List all lines of the data containing the word "scene".
# START OF Information provided
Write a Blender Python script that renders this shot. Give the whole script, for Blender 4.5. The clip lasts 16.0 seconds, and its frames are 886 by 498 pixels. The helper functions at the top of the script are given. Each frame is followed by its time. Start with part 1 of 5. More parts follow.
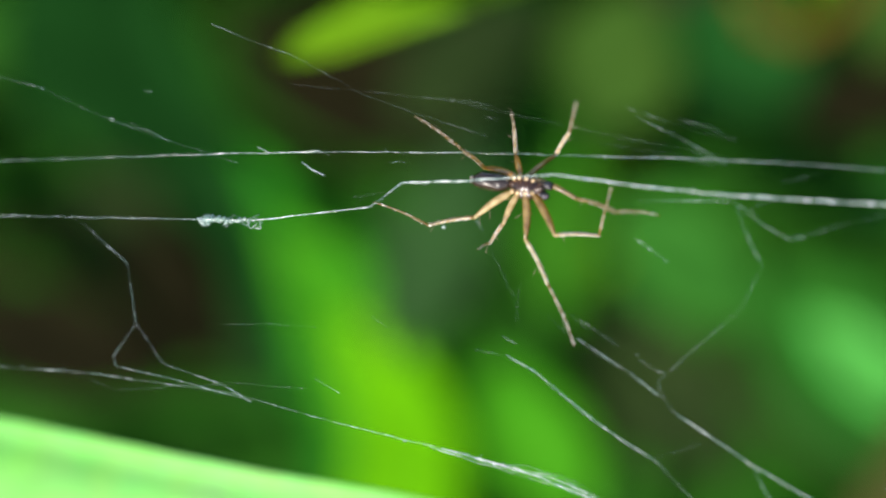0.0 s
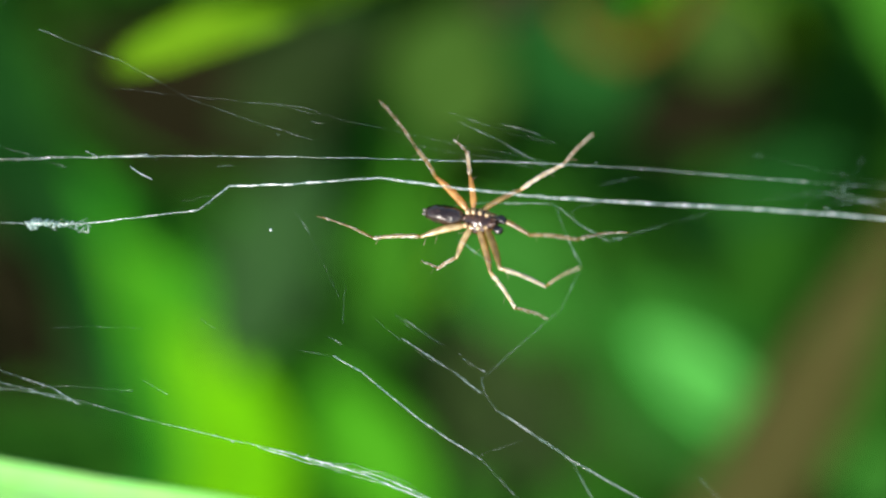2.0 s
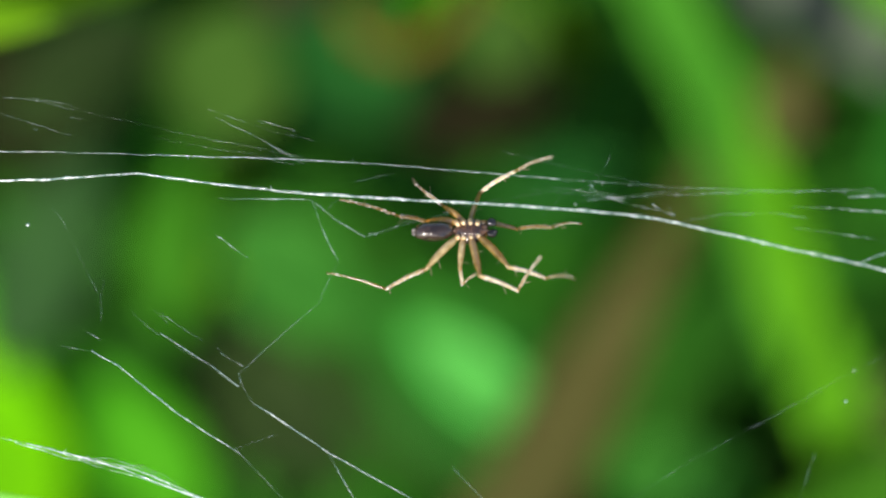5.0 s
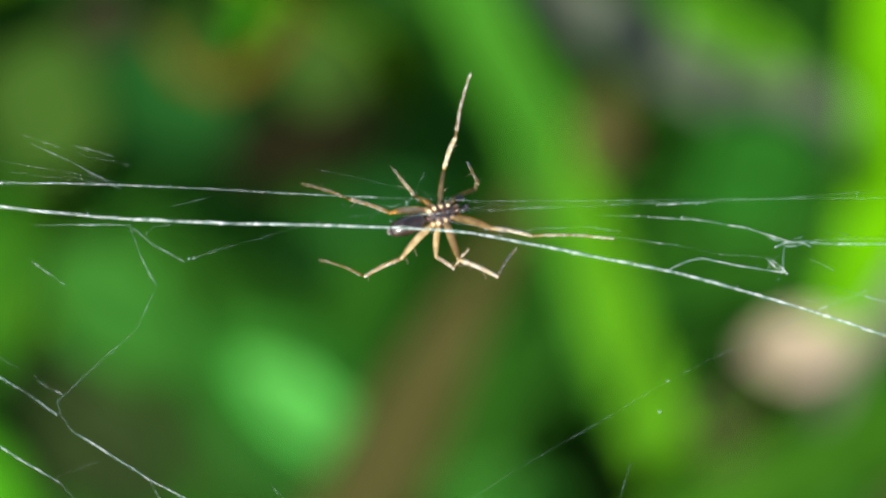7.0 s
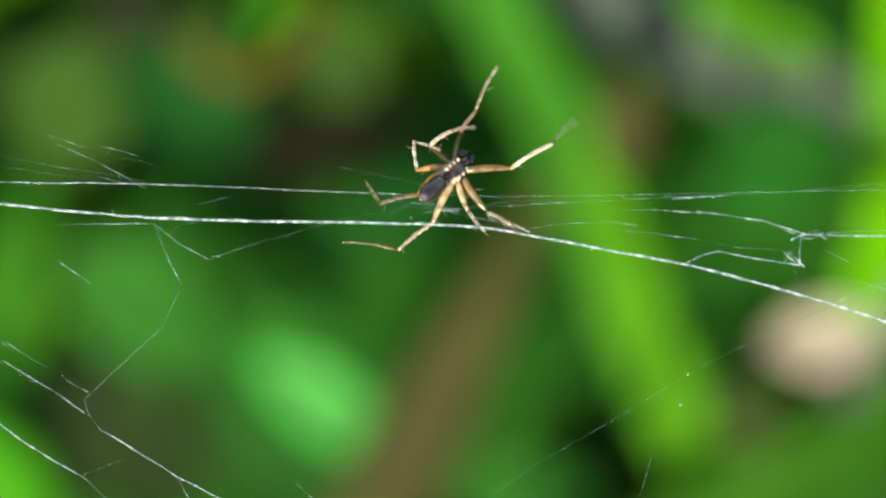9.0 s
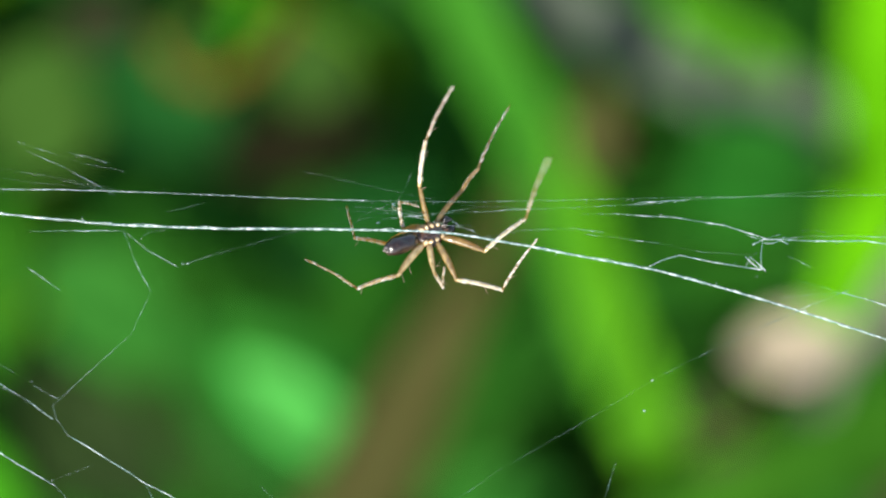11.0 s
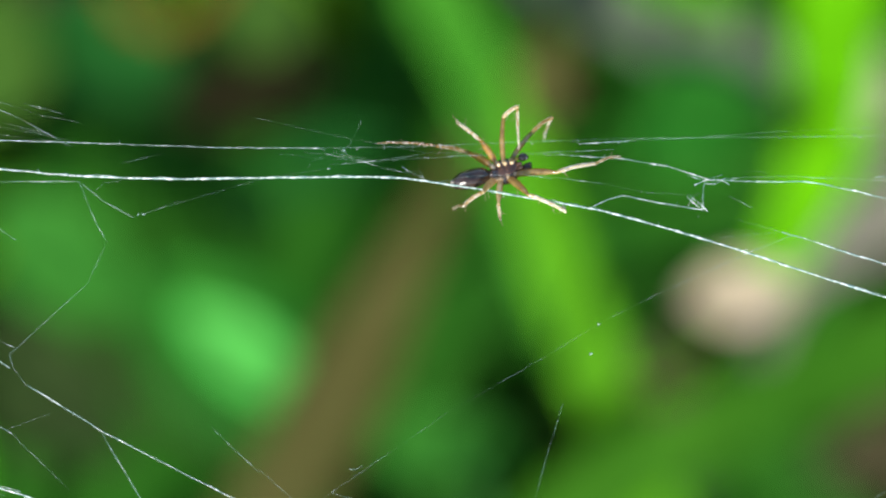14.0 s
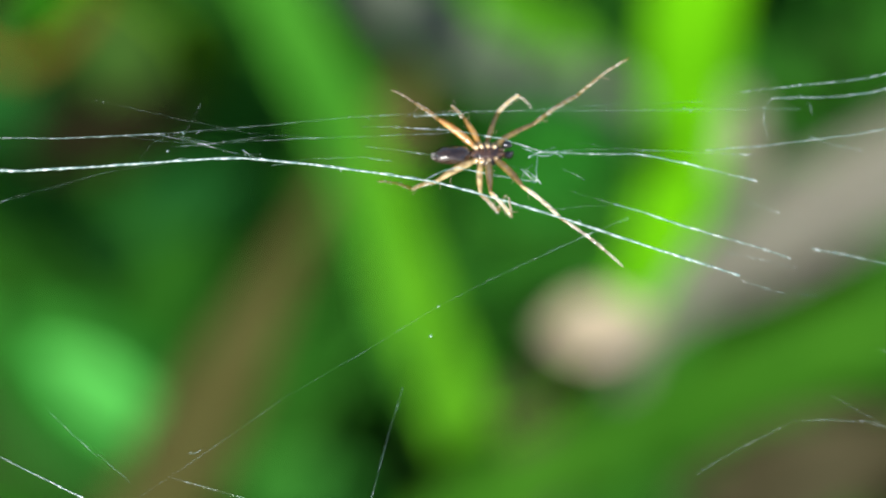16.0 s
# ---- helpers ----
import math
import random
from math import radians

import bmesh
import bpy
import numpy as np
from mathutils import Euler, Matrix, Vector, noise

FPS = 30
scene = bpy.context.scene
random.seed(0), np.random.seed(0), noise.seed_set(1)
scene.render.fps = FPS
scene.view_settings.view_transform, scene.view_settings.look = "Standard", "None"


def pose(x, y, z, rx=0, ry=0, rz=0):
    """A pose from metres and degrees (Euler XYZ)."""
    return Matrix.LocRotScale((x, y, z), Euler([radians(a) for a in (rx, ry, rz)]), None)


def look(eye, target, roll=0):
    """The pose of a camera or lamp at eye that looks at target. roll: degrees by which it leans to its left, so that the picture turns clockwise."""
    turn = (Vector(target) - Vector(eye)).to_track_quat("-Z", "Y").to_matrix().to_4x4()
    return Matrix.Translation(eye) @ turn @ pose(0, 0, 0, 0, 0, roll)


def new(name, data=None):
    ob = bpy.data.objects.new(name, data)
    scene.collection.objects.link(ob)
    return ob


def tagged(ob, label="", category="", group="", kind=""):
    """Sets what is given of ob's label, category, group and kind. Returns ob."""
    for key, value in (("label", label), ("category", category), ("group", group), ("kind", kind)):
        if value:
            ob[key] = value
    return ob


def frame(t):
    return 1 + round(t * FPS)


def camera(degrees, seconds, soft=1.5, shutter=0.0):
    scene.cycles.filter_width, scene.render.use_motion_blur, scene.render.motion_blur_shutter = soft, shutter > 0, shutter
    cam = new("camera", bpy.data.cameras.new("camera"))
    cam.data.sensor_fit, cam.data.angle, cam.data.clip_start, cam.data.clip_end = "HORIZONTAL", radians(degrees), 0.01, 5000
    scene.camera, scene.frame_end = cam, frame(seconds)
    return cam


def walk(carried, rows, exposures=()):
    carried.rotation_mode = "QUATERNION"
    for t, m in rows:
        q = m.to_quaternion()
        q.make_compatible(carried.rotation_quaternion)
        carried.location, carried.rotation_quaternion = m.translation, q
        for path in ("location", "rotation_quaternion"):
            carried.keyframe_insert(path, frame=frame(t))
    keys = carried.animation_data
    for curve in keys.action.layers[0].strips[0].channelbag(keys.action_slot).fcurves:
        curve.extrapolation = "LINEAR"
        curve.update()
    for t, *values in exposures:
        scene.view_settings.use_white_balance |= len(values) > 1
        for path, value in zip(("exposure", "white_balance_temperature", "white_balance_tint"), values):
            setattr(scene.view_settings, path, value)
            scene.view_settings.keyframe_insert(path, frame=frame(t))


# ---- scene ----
MM = 0.001


# The camera looks steeply down at a sheet web half a metre over the ground. SHOT is the web's own space:
# x along the web, y down through it, away from the camera, z across it.
LEAN = 78
SHOT = pose(0, 0, 0.5, -LEAN)


def view(x, y, z, yaw, pitch, roll):
    """Camera pose in the web's space from millimetres and degrees: yaw to the right, pitch up, roll to the left."""
    return SHOT @ pose(x * MM, y * MM, z * MM, 90 + pitch, 0, -yaw) @ pose(0, 0, 0, 0, 0, roll)


cam = camera(24, 16.0, soft=2.2, shutter=0.4)
cam.data.dof.use_dof = True
cam.data.dof.focus_distance = 0.1255
cam.data.dof.aperture_fstop = 13.0
walk(cam, [
    (0, view(-3.52, -119.08, 1.89, -15.137, -1.574, 0.54)),
    (0.3, view(-3.45, -119.25, 1.80, -14.103, -1.469, 0.55)),
    (0.5, view(-3.40, -119.37, 1.74, -13.774, -1.262, 0.55)),
    (0.7, view(-3.14, -119.58, 1.73, -13.218, -1.090, 0.53)),
    (1, view(-2.75, -119.89, 1.70, -12.945, -0.822, 0.49)),
    (1.3, view(-2.60, -120.23, 1.49, -12.051, -0.850, 0.50)),
    (1.5, view(-2.51, -120.45, 1.34, -11.850, -0.693, 0.51)),
    (1.7, view(-2.43, -120.72, 1.15, -11.313, -0.925, 0.49)),
    (2, view(-2.32, -121.12, 0.86, -10.679, -0.974, 0.47)),
    (2.3, view(-1.73, -121.46, 0.62, -9.992, -1.251, 0.54)),
    (2.5, view(-1.33, -121.68, 0.46, -9.684, -1.312, 0.59)),
    (2.7, view(-1.17, -121.88, 0.20, -8.998, -1.278, 0.57)),
    (3, view(-0.93, -122.19, -0.18, -8.489, -1.107, 0.54)),
    (3.2, view(-0.89, -122.24, -0.11, -8.105, -0.900, 0.55)),
    (5.3, view(-0.40, -122.77, 0.68, -3.911, -0.881, 0.62)),
    (5.5, view(-0.35, -122.82, 0.76, -3.323, -1.155, 0.63)),
    (5.8, view(-0.00, -122.93, 0.72, -2.843, -1.227, 0.60)),
    (6, view(0.23, -123.00, 0.69, -2.313, -1.211, 0.58)),
    (6.3, view(0.31, -122.96, 0.42, -1.431, -0.792, 0.43)),
    (6.5, view(0.36, -122.94, 0.23, -1.042, -0.583, 0.33)),
    (6.7, view(0.22, -122.94, 0.14, -0.440, -0.382, 0.12)),
    (7, view(0.00, -122.95, -0.00, -0.000, -0.000, -0.19)),
    (7.3, view(0.01, -123.02, -0.08, 0.258, -0.038, -0.30)),
    (7.5, view(0.01, -123.07, -0.13, 0.313, -0.136, -0.37)),
    (7.7, view(-0.03, -123.12, -0.22, 0.386, -0.243, -0.47)),
    (8, view(-0.09, -123.19, -0.35, 0.286, -0.308, -0.62)),
    (8.3, view(-0.09, -123.33, -0.14, 0.133, -0.477, -0.70)),
    (8.5, view(-0.09, -123.42, 0.01, -0.137, -0.510, -0.75)),
    (8.7, view(-0.14, -123.52, 0.06, -0.185, -0.458, -0.72)),
    (9, view(-0.21, -123.67, 0.14, -0.537, -0.170, -0.68)),
    (9.2, view(-0.18, -123.73, 0.16, -0.652, 0.118, -0.65)),
    (11.3, view(0.13, -124.33, 0.36, 0.306, -0.119, -0.35)),
    (11.5, view(0.16, -124.39, 0.37, 0.337, -0.310, -0.33)),
    (11.8, view(0.29, -124.54, 0.78, 0.211, -0.785, -0.16)),
    (12, view(0.38, -124.63, 1.05, 0.129, -0.944, -0.05)),
    (12.3, view(0.56, -124.82, 1.54, -0.015, -1.086, -0.03)),
    (12.5, view(0.68, -124.94, 1.86, -0.104, -1.286, -0.02)),
    (12.7, view(0.63, -125.07, 1.54, -0.080, -1.171, -0.11)),
    (13, view(0.57, -125.27, 1.05, -0.012, -1.053, -0.25)),
    (13.3, view(0.48, -125.49, 0.50, 0.331, -1.258, -0.26)),
    (13.5, view(0.41, -125.63, 0.14, 0.597, -1.231, -0.27)),
    (13.7, view(0.23, -125.73, 0.38, 0.958, -1.564, -0.28)),
    (14, view(-0.06, -125.89, 0.74, 1.544, -1.565, -0.30)),
    (14.3, view(-0.30, -126.10, 1.09, 2.255, -1.218, -0.22)),
    (14.5, view(-0.47, -126.24, 1.32, 2.705, -1.006, -0.17)),
    (14.7, view(-0.27, -126.31, 0.58, 3.115, -0.525, -0.24)),
    (15, view(0.03, -126.40, -0.54, 3.635, -0.193, -0.35)),
    (15.3, view(0.33, -126.42, -1.21, 4.171, 0.153, -0.39)),
    (15.5, view(0.54, -126.44, -1.66, 4.456, 0.069, -0.42)),
    (15.7, view(0.79, -126.44, -2.27, 4.871, -0.143, -0.41)),
    (16, view(1.17, -126.45, -3.19, 5.241, 0.019, -0.39)),
], [(0, 1.37, 6700, 10), (1, 1.44, 6700, 10), (3.2, 1.5, 6700, 10), (5.3, 1.56, 6800, 10), (7, 1.56, 6800, 10), (9.2, 1.62, 6800, 10), (11.3, 1.64, 6450, 8), (16, 1.65, 6450, 8)])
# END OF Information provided
#### The result:
scene = bpy.context.scene
scene.render.fps = FPS
scene.view_settings.view_transform, scene.view_settings.look = "Standard", "None"
    scene.collection.objects.link(ob)
    scene.cycles.filter_width, scene.render.use_motion_blur, scene.render.motion_blur_shutter = soft, shutter > 0, shutter
    scene.camera, scene.frame_end = cam, frame(seconds)
        scene.view_settings.use_white_balance |= len(values) > 1
            setattr(scene.view_settings, path, value)
            scene.view_settings.keyframe_insert(path, frame=frame(t))
# ---- scene ----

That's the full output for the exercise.